• TASK OBJECTIVE:
Check each line of the listing below for the string "Blender", and copy the ones that have it.

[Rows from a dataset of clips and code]
---------------
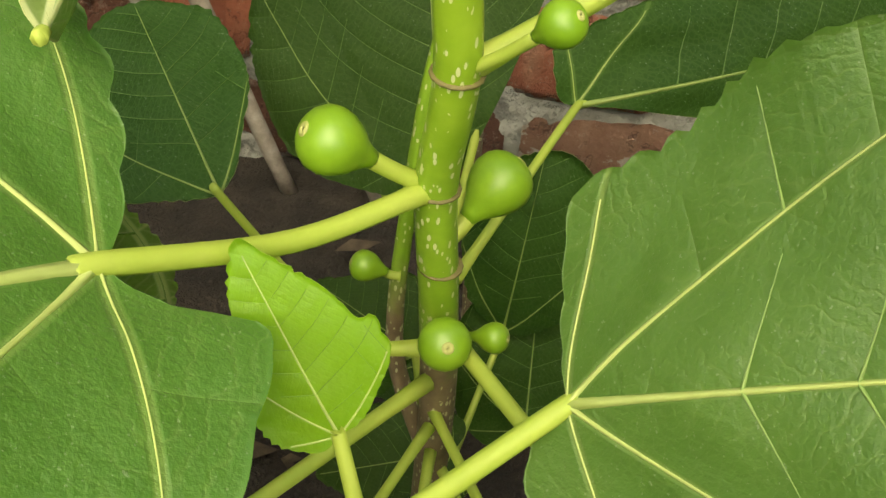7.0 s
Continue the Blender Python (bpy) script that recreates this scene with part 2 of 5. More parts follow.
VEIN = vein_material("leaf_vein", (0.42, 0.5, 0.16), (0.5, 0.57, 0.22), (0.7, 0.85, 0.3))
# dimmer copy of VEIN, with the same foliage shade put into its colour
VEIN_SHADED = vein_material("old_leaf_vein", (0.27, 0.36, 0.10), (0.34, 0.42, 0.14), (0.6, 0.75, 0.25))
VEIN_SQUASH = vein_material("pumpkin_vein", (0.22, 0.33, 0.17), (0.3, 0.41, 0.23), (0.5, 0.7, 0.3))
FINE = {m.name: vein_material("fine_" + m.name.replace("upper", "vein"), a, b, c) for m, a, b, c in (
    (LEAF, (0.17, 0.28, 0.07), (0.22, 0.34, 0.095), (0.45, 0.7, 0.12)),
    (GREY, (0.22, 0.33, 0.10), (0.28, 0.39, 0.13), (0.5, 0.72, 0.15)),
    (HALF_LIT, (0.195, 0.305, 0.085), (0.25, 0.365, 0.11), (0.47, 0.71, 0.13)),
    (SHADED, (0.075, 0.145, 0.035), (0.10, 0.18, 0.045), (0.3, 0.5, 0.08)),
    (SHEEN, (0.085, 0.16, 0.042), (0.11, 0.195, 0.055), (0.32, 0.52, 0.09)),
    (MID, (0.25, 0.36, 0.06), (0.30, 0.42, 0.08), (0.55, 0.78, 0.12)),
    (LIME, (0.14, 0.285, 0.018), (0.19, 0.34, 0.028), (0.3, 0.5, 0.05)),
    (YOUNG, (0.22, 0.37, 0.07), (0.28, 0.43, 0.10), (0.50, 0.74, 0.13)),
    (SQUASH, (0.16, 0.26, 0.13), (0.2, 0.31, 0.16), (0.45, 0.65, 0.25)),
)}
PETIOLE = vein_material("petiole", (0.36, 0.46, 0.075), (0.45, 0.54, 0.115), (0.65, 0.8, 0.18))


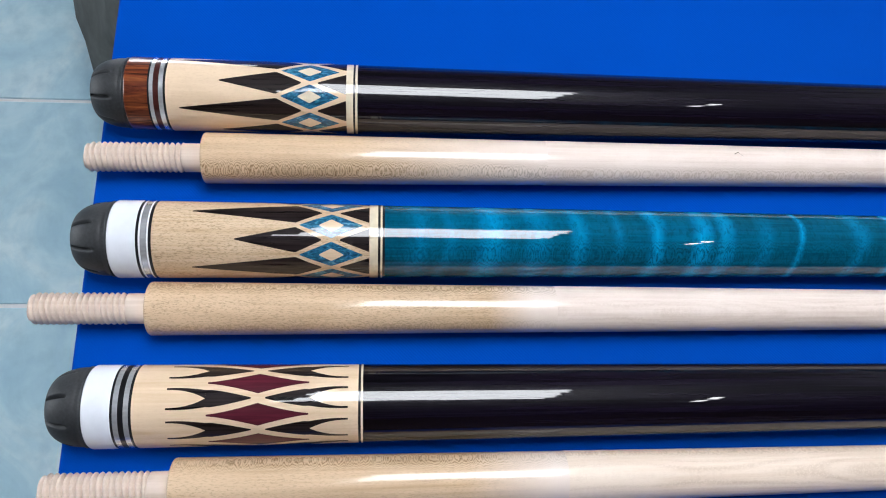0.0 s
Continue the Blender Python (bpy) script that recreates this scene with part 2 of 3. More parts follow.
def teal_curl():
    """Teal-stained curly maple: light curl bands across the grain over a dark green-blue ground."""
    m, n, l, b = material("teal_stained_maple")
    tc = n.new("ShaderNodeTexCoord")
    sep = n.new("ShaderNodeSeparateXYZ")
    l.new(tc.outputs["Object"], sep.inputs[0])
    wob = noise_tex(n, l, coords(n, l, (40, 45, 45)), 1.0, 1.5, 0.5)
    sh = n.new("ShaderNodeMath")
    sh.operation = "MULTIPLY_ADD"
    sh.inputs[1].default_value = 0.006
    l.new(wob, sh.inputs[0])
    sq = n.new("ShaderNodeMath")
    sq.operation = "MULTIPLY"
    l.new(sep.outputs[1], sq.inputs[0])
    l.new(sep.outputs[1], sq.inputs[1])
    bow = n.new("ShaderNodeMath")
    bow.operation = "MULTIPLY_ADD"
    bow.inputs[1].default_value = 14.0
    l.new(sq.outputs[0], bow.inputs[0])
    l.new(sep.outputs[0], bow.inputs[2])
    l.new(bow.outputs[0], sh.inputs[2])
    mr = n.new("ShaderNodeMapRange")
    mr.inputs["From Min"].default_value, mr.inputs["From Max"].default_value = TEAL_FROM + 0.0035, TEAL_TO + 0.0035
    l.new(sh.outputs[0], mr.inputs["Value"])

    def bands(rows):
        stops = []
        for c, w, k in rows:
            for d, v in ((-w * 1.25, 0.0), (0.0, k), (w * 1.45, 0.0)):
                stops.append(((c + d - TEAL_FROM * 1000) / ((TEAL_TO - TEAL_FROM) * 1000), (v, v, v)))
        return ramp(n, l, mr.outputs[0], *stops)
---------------
• SOLUTION TO THIS EXERCISE:
Continue the Blender Python (bpy) script that recreates this scene with part 2 of 5. More parts follow.
Continue the Blender Python (bpy) script that recreates this scene with part 2 of 3. More parts follow.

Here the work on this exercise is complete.